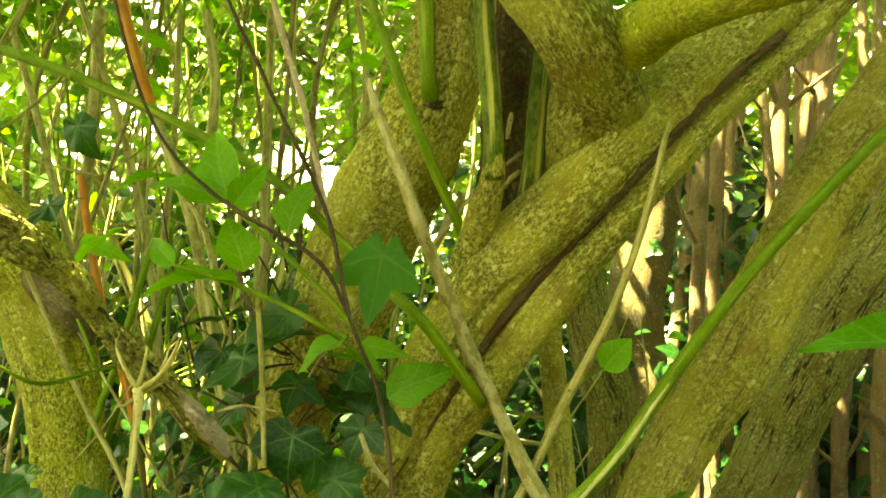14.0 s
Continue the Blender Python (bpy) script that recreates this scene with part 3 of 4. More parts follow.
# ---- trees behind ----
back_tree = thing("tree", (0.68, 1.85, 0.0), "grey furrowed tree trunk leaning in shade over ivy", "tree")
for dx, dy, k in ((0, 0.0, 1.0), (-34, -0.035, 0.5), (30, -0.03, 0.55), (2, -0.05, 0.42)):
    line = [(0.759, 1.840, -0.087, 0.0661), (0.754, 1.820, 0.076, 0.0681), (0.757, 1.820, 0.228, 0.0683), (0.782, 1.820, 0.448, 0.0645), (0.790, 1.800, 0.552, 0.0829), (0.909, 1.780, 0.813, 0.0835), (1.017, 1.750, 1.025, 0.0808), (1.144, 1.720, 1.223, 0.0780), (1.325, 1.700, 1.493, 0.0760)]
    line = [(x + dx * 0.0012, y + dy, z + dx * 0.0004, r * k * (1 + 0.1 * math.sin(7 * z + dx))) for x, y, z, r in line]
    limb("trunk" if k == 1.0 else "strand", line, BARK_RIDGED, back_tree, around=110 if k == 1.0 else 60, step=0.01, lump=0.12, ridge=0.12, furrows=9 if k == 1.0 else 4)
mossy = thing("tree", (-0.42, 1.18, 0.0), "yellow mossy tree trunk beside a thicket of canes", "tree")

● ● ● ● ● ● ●

[Goal]: Produce an exact repeat of the lines from the one containing "Continue the Blender" through the last line of the data, and nothing more.

[Final result]:
Continue the Blender Python (bpy) script that recreates this scene with part 3 of 4. More parts follow.
# ---- trees behind ----
back_tree = thing("tree", (0.68, 1.85, 0.0), "grey furrowed tree trunk leaning in shade over ivy", "tree")
for dx, dy, k in ((0, 0.0, 1.0), (-34, -0.035, 0.5), (30, -0.03, 0.55), (2, -0.05, 0.42)):
    line = [(0.759, 1.840, -0.087, 0.0661), (0.754, 1.820, 0.076, 0.0681), (0.757, 1.820, 0.228, 0.0683), (0.782, 1.820, 0.448, 0.0645), (0.790, 1.800, 0.552, 0.0829), (0.909, 1.780, 0.813, 0.0835), (1.017, 1.750, 1.025, 0.0808), (1.144, 1.720, 1.223, 0.0780), (1.325, 1.700, 1.493, 0.0760)]
    line = [(x + dx * 0.0012, y + dy, z + dx * 0.0004, r * k * (1 + 0.1 * math.sin(7 * z + dx))) for x, y, z, r in line]
    limb("trunk" if k == 1.0 else "strand", line, BARK_RIDGED, back_tree, around=110 if k == 1.0 else 60, step=0.01, lump=0.12, ridge=0.12, furrows=9 if k == 1.0 else 4)
mossy = thing("tree", (-0.42, 1.18, 0.0), "yellow mossy tree trunk beside a thicket of canes", "tree")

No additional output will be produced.